Why is Spider-Man saying "Of course I can LICK a wall! I'm a Super-Hero SPOON who has the power of a FLEA!" Because he is playing Spider-Man Mad Libs... or so goes the blurb on the back of the book.
This review covers both the Spider-Man and Spider-Woman "Mad Libs" books from 1981. The complete set also included Incredible Hulk and Captain America.
Each is a top-hinged pad of pages around 5.5" x 8.5", with 24 sheets of paper printed on the front side only. The front cover is glossy soft card, the back is thick grey card to provide a suitable backing board for writing. Many of the internal pages contain black and white illustrations.
If (like myself) you never came across this phenomenon in your childhood, let me clarify that "Mad Libs" is a structured party game for the younger generation. You buy a book of short tales, with gaps marked "Noun", "Adjective", "Type of Animal", etc.
A "reader" looks at the page, and after explaining to victims of the modern education system exactly what a "plu-perfect adverbial clause" is, prompts the assembled "players" for words to fit the gap, but without showing them the context. Then, read the story back, with the supplied words. The silly sequences and novel non sequiturs will theoretically produce a laugh.
Advertised as "A do-it-yourself laugh book", and "World's greatest kid's party game", I guess it could well produce a chuckle among the right crowd in the right circumstances. In fact, I suspect that after a whole bottle of Coca Cola, my six year-old would be ready to laugh at these until bubbles came out of her nose. On the other hand, I don't think it'll go down too well at my weekly French Poetry-Reading Society.
Actually, the whole thing isn't as bad as it sounds. Mad Libs is a classic concept, and these books have a great deal of charm. The books actually contain two separate end-to-end stories, with accompanying black and white illustrations throughout. The stories are appropriately silly (e.g. Spider-Man has to take his costume to the laundrette because he smells and Mary Jane won't go on a date with him).
But while the stories are silly, they don't feel "throw-away" at all. The writers clearly put some effort into their work. The concept may be low-brow, but the implementation is solid.
Four Webs. These books represent the convergence of two iconic cultural concepts, and that makes them great collectibles, despite their silliness.
I suspect that the younger generation today is going to get more of a kick out of a four-way rumble on a PlayStation 2, while those a little older might prefer this little dictionary game, suitable for four or more players of an adequate stage of literacy:
The game is played in a series of rounds. Take it in turns to be the Referee for the round. The referee looks up an obscure word in the dictionary, and tells the other player the word, but not the meaning.
Players then write down a possible dictionary definition for the word, trying to make it sound as realistic as possible, even if they don't know the true meaning. They write down their definitions (and their names), and hand them to the Referee.

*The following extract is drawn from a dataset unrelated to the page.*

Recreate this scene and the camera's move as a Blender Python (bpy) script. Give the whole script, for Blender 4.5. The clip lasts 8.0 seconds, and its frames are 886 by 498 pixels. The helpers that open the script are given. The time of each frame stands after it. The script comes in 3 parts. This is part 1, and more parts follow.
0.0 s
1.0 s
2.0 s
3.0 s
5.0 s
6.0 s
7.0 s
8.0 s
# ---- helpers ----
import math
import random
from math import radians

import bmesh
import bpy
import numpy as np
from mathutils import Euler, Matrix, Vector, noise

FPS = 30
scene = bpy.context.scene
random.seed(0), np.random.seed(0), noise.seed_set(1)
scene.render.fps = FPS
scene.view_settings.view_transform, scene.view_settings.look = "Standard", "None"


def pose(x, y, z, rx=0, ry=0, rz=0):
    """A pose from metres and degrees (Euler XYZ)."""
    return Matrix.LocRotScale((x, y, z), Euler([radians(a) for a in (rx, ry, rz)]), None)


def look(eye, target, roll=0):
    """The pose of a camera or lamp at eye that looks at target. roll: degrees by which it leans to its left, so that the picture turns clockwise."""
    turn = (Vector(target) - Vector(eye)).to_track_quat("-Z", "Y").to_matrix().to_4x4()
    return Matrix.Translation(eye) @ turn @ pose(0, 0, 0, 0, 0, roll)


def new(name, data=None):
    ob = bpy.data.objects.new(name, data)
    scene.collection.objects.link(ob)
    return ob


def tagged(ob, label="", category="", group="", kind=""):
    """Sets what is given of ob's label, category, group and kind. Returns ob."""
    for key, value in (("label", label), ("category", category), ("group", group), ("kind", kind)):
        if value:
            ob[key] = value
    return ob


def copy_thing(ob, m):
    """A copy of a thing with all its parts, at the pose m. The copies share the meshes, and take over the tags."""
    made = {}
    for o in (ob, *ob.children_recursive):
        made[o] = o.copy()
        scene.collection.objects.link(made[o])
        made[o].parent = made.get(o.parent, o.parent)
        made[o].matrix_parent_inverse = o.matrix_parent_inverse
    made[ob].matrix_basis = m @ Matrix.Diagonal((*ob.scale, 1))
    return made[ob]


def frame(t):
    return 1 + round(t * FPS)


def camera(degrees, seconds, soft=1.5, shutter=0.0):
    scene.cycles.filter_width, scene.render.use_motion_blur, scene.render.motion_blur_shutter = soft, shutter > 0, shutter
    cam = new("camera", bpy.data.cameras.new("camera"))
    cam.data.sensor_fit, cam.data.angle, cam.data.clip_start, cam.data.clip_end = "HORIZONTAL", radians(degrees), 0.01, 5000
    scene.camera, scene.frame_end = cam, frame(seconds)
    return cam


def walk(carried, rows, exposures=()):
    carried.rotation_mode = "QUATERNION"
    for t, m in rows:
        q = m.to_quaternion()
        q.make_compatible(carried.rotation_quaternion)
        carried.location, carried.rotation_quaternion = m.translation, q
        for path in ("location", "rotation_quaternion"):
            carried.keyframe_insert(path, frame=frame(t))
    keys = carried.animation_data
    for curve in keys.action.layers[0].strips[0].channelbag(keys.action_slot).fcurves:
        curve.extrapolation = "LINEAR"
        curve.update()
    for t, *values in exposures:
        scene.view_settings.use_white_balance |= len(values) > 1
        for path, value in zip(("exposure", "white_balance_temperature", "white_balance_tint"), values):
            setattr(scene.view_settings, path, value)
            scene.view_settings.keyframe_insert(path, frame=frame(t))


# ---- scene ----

The Referee writes down the actual definition, and mixes it up with all of the fake definitions. S/He then reads all the definitions in turn, and the players make their guess as to which one they believe to be the real meaning. The Referee doesn't make a guess.
The Referee then reveals the real meaning, and awards points as follows, or some pre-agreed variation thereof:
Then somebody else becomes the Referee, and play continues until somebody scores 20 points, or some pre-agreed total.